Prince Charles Hospital, Merthyr Tydfil, photo Dave Reid
Prince Charles Hospital, Merthyr Tydfil, photo Dave Reid

Former nurse writes to Labour MP over treatment of mother

Mark Evans, Swansea and West Wales Socialist Party  

My family’s recent experience of the NHS was an example of what most people know – the NHS in Wales is on the critical list.

My wife’s mother suffered a fall and, after waiting for five-and-a-half hours for an ambulance, then spent over five days on a trolley in A&E with no privacy or call bell. She did not have an appropriate pressure relieving mattress, increasing the risks of pressure sores. She was unable to get the attention of staff and no one offered to take her to the toilet, which she could not do on her own. As a result, she twice wet herself and was left in this condition for a considerable period of time.

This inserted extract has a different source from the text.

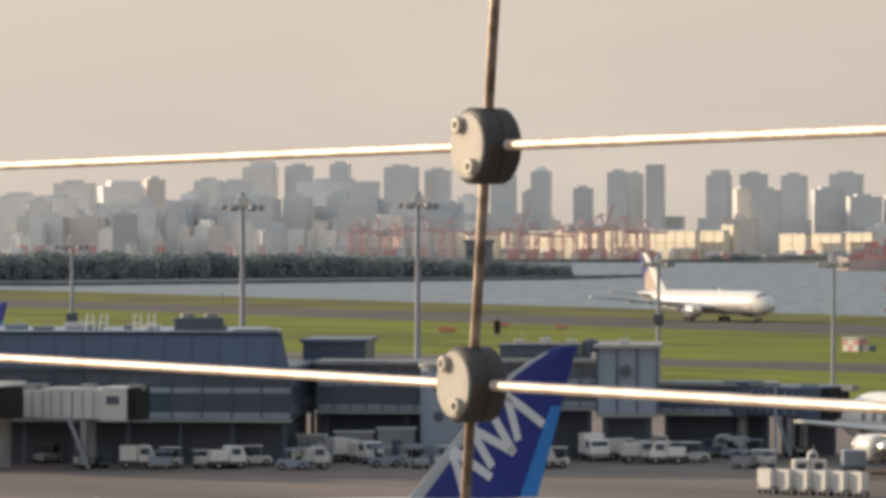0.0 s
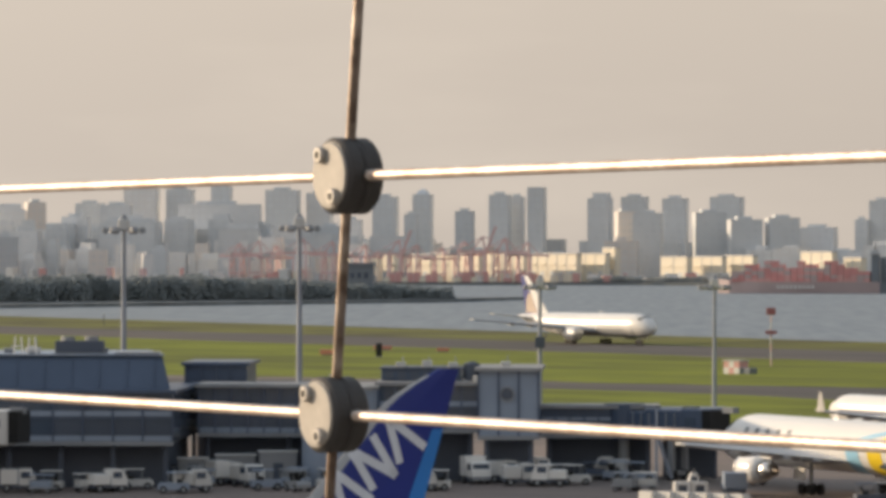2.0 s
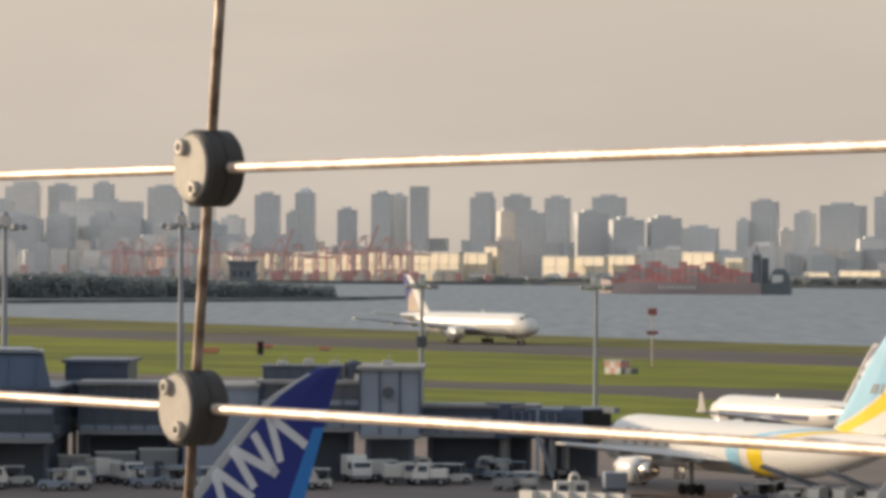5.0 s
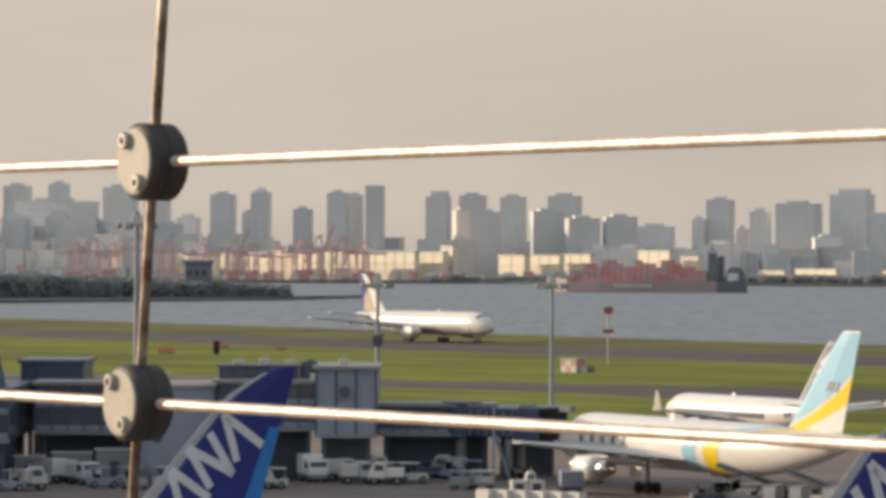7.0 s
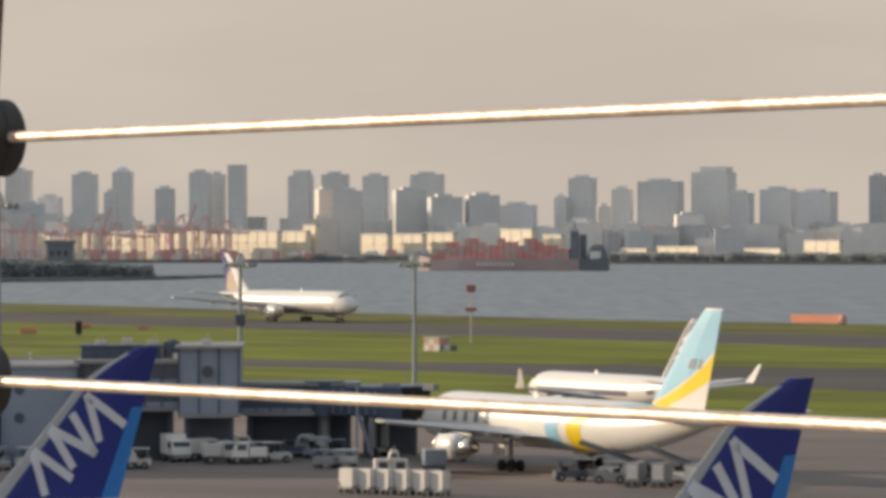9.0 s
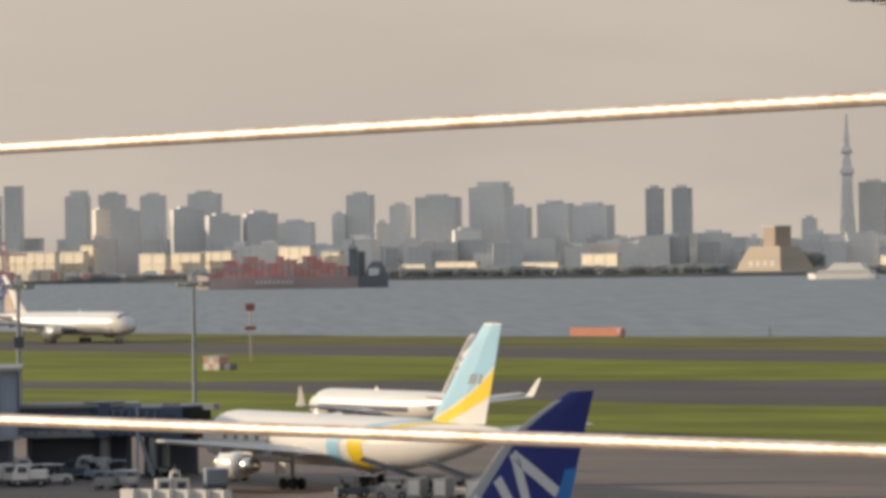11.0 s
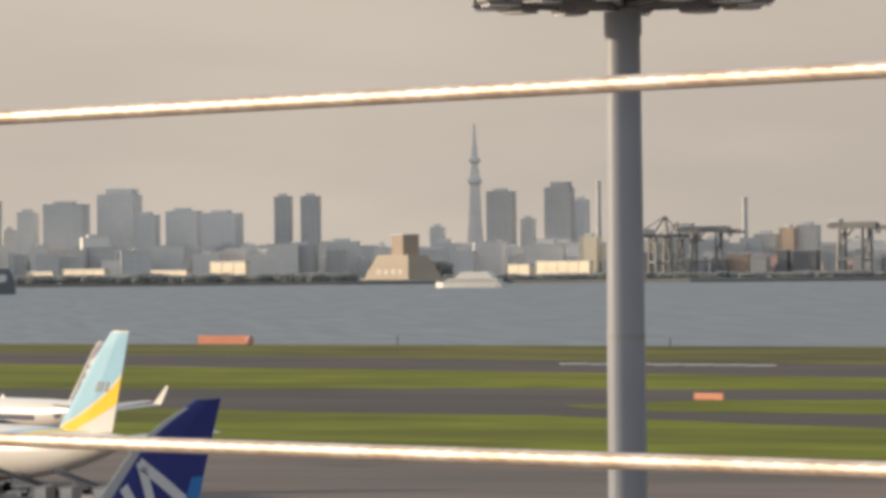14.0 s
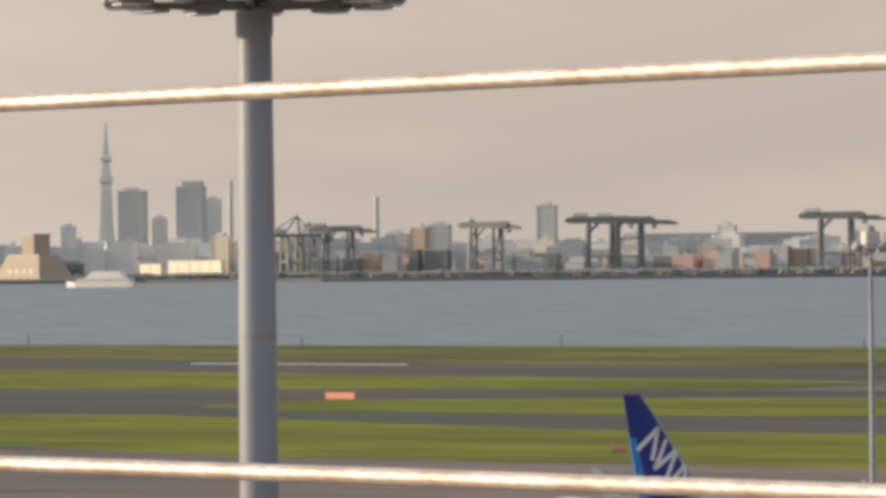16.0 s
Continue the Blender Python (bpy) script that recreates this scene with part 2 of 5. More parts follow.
def add_box(bm, x0, x1, y0, y1, z0, z1, bevel=0.0):
    made = bmesh.ops.create_cube(bm, size=1.0, matrix=Matrix.LocRotScale(((x0 + x1) / 2, (y0 + y1) / 2, (z0 + z1) / 2), None, (x1 - x0, y1 - y0, z1 - z0)))
    if bevel:
        edges = {e for v in made["verts"] for e in v.link_edges}
        bmesh.ops.bevel(bm, geom=list(edges), offset=bevel, segments=1, affect="EDGES")
    return bm


def box(x0, x1, y0, y1, z0, z1, bevel=0.0):
    return add_box(bmesh.new(), x0, x1, y0, y1, z0, z1, bevel)


def add_rod(bm, a, b, r0, r1=None, n=8):
    a, b = Vector(a), Vector(b)
    turn = (b - a).to_track_quat("Z", "Y").to_matrix().to_4x4()
    bmesh.ops.create_cone(bm, cap_ends=True, segments=n, radius1=r0, radius2=r0 if r1 is None else r1, depth=(b - a).length, matrix=Matrix.Translation((a + b) / 2) @ turn)
    return bm


def rod(a, b, r0, r1=None, n=8):
    return add_rod(bmesh.new(), a, b, r0, r1, n)


def add_beam(bm, a, b, w):
    """A square bar from a to b."""
    a, b = Vector(a), Vector(b)
    turn = (b - a).to_track_quat("Z", "Y").to_matrix().to_4x4()
    bmesh.ops.create_cube(bm, size=1.0, matrix=Matrix.Translation((a + b) / 2) @ turn @ Matrix.Diagonal((w, w, (b - a).length, 1)))
    return bm


def loft(rings, close=True):
    """Skin rings of equal length; the ends are capped."""
    bm = bmesh.new()
    rows = [[bm.verts.new(p) for p in ring] for ring in rings]
    n = len(rings[0])
    for a, b in zip(rows, rows[1:]):
        for i in range(n if close else n - 1):
            bm.faces.new((a[i], a[(i + 1) % n], b[(i + 1) % n], b[i]))
    if close:
        bm.faces.new(rows[0][::-1])
        bm.faces.new(rows[-1])
    return bm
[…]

Grossly underfunded for many years and understaffed, in large part due to insufficient pay levels, the NHS in Wales cannot meet the needs of its population. This is despite over 25 years of a Labour government in the Senedd. Most people in Wales would have been astounded by Mark Drakeford’s (ex-first minister and before that health minister) remarks on a podcast that he thought there were ‘too many hospitals and too many beds’ in Wales!

Everyone’s experience of the NHS would contradict these claims. The point that Mark Drakeford was clumsily trying to make was that more money should be spent on primary care. We assume to prevent hospital admissions but the whole of the NHS is underfunded and putting more of the inadequate funding into primary care at the expense of hospital funding is not a solution.

The Welsh Labour government has tried to close hospitals before and has had to abandon these plans as working-class people rose up in opposition. The Welsh Labour government has been complicit in the deterioration of the NHS in Wales through passing on central government underfunding.

Rather than trying to make a silk purse out of sow’s ear by claiming that the extra funding they received from the Labour government in Westminster, while welcome, was a game changer when the amount the NHS receives in Wales will have the effect of dropping a pebble in the sea.  They should be demanding and campaigning for Starmer’s Labour to fully fund the NHS, and other public services, in Wales.

Our family’s recent experience is a graphic example of how an underfunded NHS cannot meet the needs of those that use it and can’t do without it.

My wife, a nurse who worked in the NHS in Morriston Hospital, Swansea, for 30 years – 25 of these years under a Labour government in the Senedd – wrote to our local Labour MP for Gower Tonia Antoniazzi about the poor treatment her mother received in Morriston Hospital, calling on her to call for the Labour government to fully fund the NHS.

Frankly, we are not going to hold our breath. The health unions, including Unison, need to demand a fully funded NHS and if Labour refuses to do this then the trade union leaders should draw the conclusion that they need to build a new mass workers’ party that fights for a fully funded NHS and other socialist policies.